> [WHAT THE EXERCISE ASKS] Leave out the pictures, then reproduce the rest of the material exactly.

───── SUPPLIED MATERIAL ─────

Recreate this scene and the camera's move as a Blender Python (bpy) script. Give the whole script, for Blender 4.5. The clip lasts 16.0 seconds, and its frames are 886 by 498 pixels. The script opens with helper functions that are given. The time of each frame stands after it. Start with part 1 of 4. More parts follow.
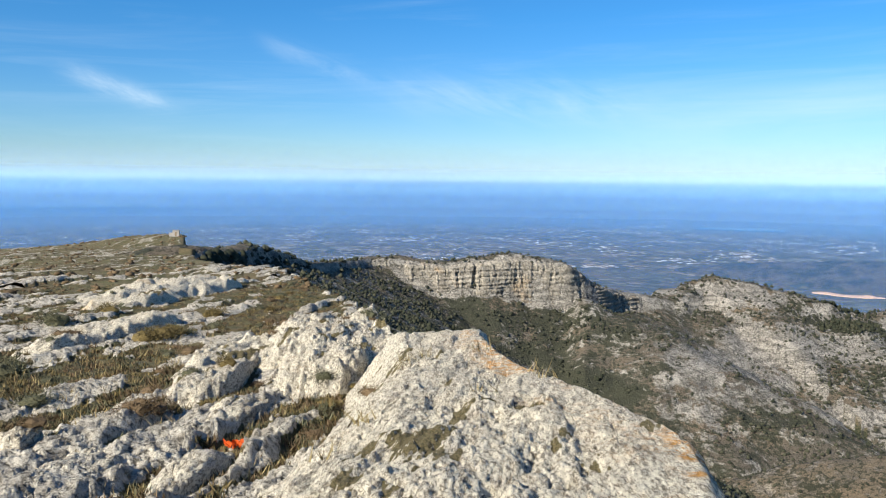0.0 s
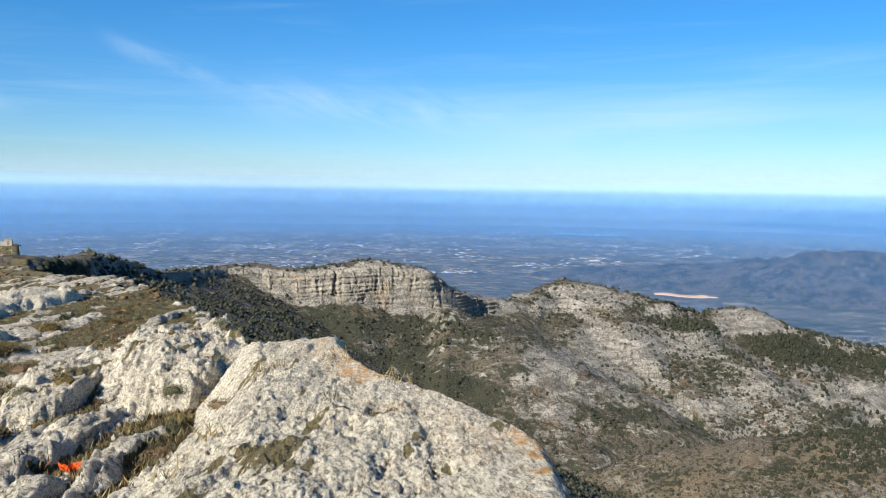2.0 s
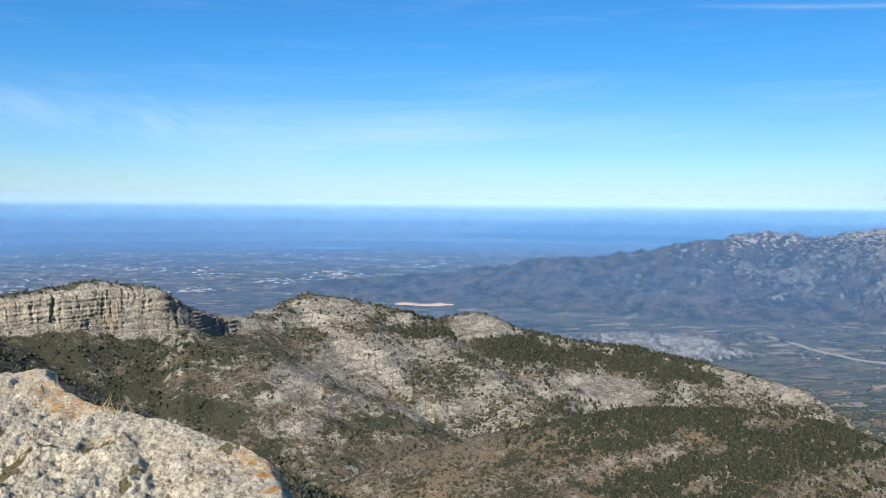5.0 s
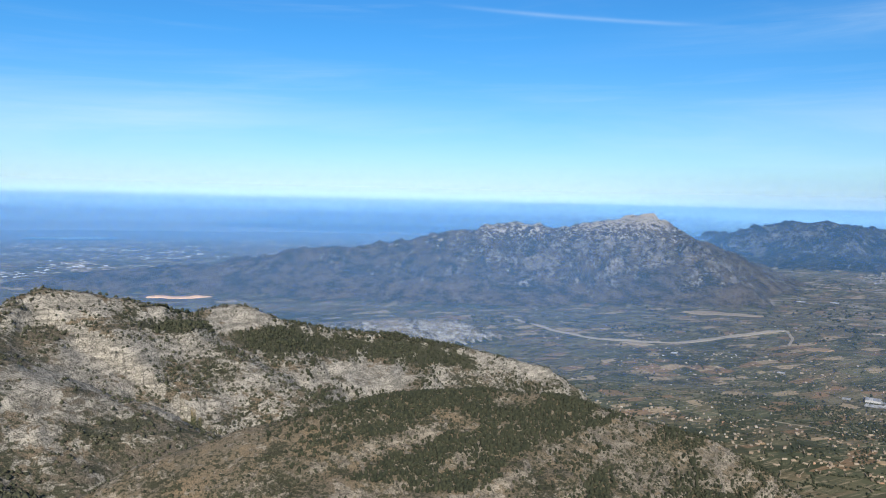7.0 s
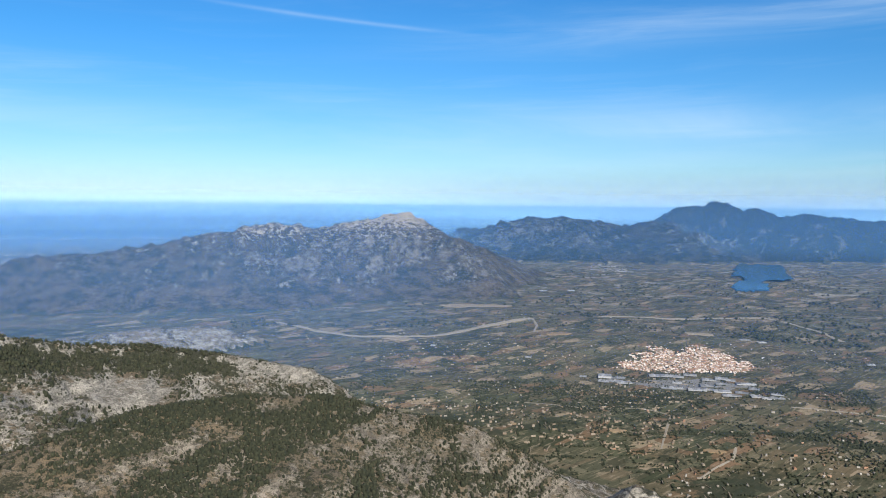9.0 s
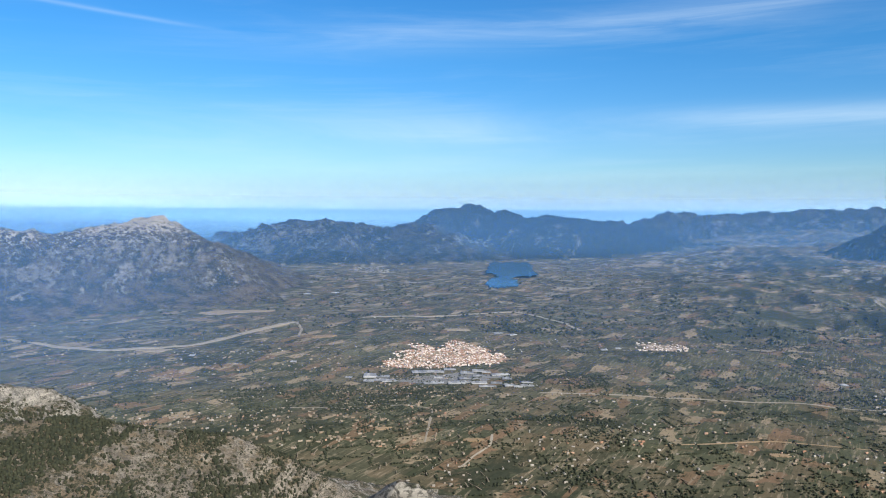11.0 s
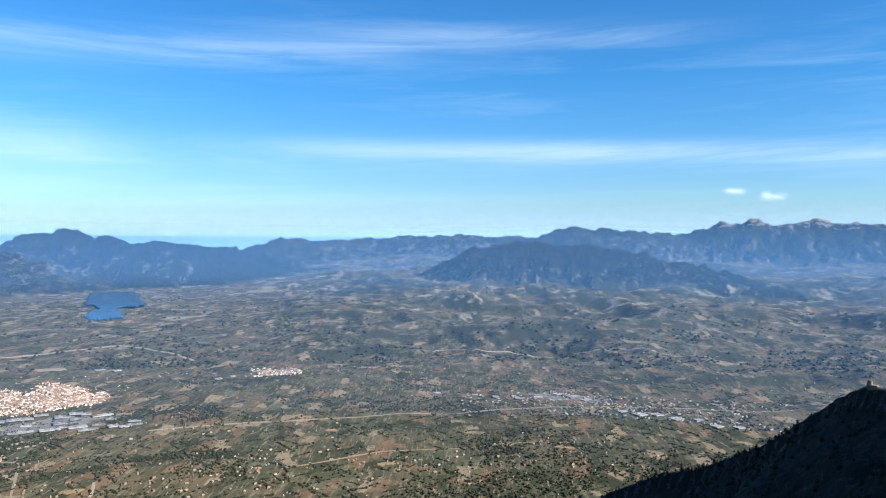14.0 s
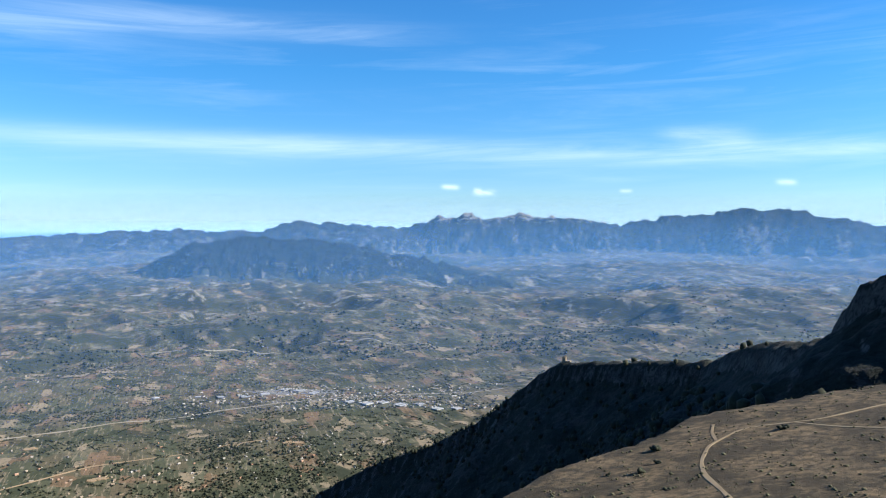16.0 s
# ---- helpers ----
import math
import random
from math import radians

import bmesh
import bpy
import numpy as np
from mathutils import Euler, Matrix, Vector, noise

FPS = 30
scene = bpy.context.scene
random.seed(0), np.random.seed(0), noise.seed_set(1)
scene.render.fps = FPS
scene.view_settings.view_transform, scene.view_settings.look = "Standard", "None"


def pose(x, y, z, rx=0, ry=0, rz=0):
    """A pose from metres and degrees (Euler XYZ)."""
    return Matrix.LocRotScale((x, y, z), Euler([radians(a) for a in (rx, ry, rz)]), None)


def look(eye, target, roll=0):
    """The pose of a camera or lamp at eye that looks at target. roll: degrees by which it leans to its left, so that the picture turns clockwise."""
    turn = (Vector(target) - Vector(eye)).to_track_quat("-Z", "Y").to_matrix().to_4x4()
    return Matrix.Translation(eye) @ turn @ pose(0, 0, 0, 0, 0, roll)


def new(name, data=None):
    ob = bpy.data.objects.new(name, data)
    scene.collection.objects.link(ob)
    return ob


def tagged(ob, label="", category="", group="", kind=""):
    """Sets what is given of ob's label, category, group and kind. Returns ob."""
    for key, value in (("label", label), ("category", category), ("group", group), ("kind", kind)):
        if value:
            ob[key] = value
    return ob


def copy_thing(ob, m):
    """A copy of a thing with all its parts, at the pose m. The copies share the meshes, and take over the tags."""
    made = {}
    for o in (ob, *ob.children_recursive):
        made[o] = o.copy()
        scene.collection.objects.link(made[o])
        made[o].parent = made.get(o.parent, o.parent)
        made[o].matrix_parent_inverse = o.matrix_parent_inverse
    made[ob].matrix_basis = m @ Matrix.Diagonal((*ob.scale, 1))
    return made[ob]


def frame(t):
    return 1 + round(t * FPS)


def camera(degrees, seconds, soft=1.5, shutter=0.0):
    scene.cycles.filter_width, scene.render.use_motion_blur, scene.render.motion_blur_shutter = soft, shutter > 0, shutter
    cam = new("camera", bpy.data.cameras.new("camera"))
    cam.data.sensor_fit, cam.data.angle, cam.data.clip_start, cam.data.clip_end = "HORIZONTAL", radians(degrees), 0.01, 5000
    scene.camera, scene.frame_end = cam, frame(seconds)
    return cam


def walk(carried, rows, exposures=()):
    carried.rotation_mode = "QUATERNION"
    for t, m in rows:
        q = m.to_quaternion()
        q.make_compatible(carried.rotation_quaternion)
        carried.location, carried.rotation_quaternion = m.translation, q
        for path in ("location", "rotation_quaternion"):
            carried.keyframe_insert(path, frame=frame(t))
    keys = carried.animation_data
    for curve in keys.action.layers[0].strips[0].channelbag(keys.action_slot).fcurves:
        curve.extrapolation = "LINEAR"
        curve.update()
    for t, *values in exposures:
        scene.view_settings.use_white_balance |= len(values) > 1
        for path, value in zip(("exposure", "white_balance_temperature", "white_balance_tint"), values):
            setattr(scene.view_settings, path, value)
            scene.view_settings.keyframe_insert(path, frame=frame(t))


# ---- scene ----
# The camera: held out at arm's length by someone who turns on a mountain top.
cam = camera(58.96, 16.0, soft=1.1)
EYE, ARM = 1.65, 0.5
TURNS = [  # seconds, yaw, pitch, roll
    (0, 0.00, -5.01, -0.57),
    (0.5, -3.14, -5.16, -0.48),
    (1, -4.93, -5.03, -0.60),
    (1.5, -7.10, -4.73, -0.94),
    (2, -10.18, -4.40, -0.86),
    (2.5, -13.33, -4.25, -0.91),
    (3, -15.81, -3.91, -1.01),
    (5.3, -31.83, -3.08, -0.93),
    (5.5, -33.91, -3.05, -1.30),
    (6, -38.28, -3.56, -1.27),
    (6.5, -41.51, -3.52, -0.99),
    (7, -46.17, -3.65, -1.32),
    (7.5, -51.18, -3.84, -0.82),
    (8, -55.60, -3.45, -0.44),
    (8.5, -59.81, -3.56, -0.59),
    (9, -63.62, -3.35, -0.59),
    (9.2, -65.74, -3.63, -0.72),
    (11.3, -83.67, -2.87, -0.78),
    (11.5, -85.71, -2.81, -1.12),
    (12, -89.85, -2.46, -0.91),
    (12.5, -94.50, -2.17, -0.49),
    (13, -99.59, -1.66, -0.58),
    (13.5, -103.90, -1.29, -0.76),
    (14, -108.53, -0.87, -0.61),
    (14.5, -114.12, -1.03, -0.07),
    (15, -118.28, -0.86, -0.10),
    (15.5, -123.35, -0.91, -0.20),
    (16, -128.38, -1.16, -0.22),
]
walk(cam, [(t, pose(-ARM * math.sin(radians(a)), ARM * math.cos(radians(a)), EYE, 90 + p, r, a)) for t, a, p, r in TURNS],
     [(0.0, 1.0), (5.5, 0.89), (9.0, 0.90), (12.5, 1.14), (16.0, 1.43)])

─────

> [EXERCISE RESULT]
Recreate this scene and the camera's move as a Blender Python (bpy) script. Give the whole script, for Blender 4.5. The clip lasts 16.0 seconds, and its frames are 886 by 498 pixels. The script opens with helper functions that are given. The time of each frame stands after it. Start with part 1 of 4. More parts follow.
0.0 s
2.0 s
5.0 s
7.0 s
9.0 s
11.0 s
14.0 s
16.0 s
# ---- helpers ----
import math
import random
from math import radians

import bmesh
import bpy
import numpy as np
from mathutils import Euler, Matrix, Vector, noise

FPS = 30
scene = bpy.context.scene
random.seed(0), np.random.seed(0), noise.seed_set(1)
scene.render.fps = FPS
scene.view_settings.view_transform, scene.view_settings.look = "Standard", "None"


def pose(x, y, z, rx=0, ry=0, rz=0):
    """A pose from metres and degrees (Euler XYZ)."""
    return Matrix.LocRotScale((x, y, z), Euler([radians(a) for a in (rx, ry, rz)]), None)


def look(eye, target, roll=0):
    """The pose of a camera or lamp at eye that looks at target. roll: degrees by which it leans to its left, so that the picture turns clockwise."""
    turn = (Vector(target) - Vector(eye)).to_track_quat("-Z", "Y").to_matrix().to_4x4()
    return Matrix.Translation(eye) @ turn @ pose(0, 0, 0, 0, 0, roll)


def new(name, data=None):
    ob = bpy.data.objects.new(name, data)
    scene.collection.objects.link(ob)
    return ob


def tagged(ob, label="", category="", group="", kind=""):
    """Sets what is given of ob's label, category, group and kind. Returns ob."""
    for key, value in (("label", label), ("category", category), ("group", group), ("kind", kind)):
        if value:
            ob[key] = value
    return ob


def copy_thing(ob, m):
    """A copy of a thing with all its parts, at the pose m. The copies share the meshes, and take over the tags."""
    made = {}
    for o in (ob, *ob.children_recursive):
        made[o] = o.copy()
        scene.collection.objects.link(made[o])
        made[o].parent = made.get(o.parent, o.parent)
        made[o].matrix_parent_inverse = o.matrix_parent_inverse
    made[ob].matrix_basis = m @ Matrix.Diagonal((*ob.scale, 1))
    return made[ob]


def frame(t):
    return 1 + round(t * FPS)


def camera(degrees, seconds, soft=1.5, shutter=0.0):
    scene.cycles.filter_width, scene.render.use_motion_blur, scene.render.motion_blur_shutter = soft, shutter > 0, shutter
    cam = new("camera", bpy.data.cameras.new("camera"))
    cam.data.sensor_fit, cam.data.angle, cam.data.clip_start, cam.data.clip_end = "HORIZONTAL", radians(degrees), 0.01, 5000
    scene.camera, scene.frame_end = cam, frame(seconds)
    return cam


def walk(carried, rows, exposures=()):
    carried.rotation_mode = "QUATERNION"
    for t, m in rows:
        q = m.to_quaternion()
        q.make_compatible(carried.rotation_quaternion)
        carried.location, carried.rotation_quaternion = m.translation, q
        for path in ("location", "rotation_quaternion"):
            carried.keyframe_insert(path, frame=frame(t))
    keys = carried.animation_data
    for curve in keys.action.layers[0].strips[0].channelbag(keys.action_slot).fcurves:
        curve.extrapolation = "LINEAR"
        curve.update()
    for t, *values in exposures:
        scene.view_settings.use_white_balance |= len(values) > 1
        for path, value in zip(("exposure", "white_balance_temperature", "white_balance_tint"), values):
            setattr(scene.view_settings, path, value)
            scene.view_settings.keyframe_insert(path, frame=frame(t))


# ---- scene ----
# The camera: held out at arm's length by someone who turns on a mountain top.
cam = camera(58.96, 16.0, soft=1.1)
EYE, ARM = 1.65, 0.5
TURNS = [  # seconds, yaw, pitch, roll
    (0, 0.00, -5.01, -0.57),
    (0.5, -3.14, -5.16, -0.48),
    (1, -4.93, -5.03, -0.60),
    (1.5, -7.10, -4.73, -0.94),
    (2, -10.18, -4.40, -0.86),
    (2.5, -13.33, -4.25, -0.91),
    (3, -15.81, -3.91, -1.01),
    (5.3, -31.83, -3.08, -0.93),
    (5.5, -33.91, -3.05, -1.30),
    (6, -38.28, -3.56, -1.27),
    (6.5, -41.51, -3.52, -0.99),
    (7, -46.17, -3.65, -1.32),
    (7.5, -51.18, -3.84, -0.82),
    (8, -55.60, -3.45, -0.44),
    (8.5, -59.81, -3.56, -0.59),
    (9, -63.62, -3.35, -0.59),
    (9.2, -65.74, -3.63, -0.72),
    (11.3, -83.67, -2.87, -0.78),
    (11.5, -85.71, -2.81, -1.12),
    (12, -89.85, -2.46, -0.91),
    (12.5, -94.50, -2.17, -0.49),
    (13, -99.59, -1.66, -0.58),
    (13.5, -103.90, -1.29, -0.76),
    (14, -108.53, -0.87, -0.61),
    (14.5, -114.12, -1.03, -0.07),
    (15, -118.28, -0.86, -0.10),
    (15.5, -123.35, -0.91, -0.20),
    (16, -128.38, -1.16, -0.22),
]
walk(cam, [(t, pose(-ARM * math.sin(radians(a)), ARM * math.cos(radians(a)), EYE, 90 + p, r, a)) for t, a, p, r in TURNS],
     [(0.0, 1.0), (5.5, 0.89), (9.0, 0.90), (12.5, 1.14), (16.0, 1.43)])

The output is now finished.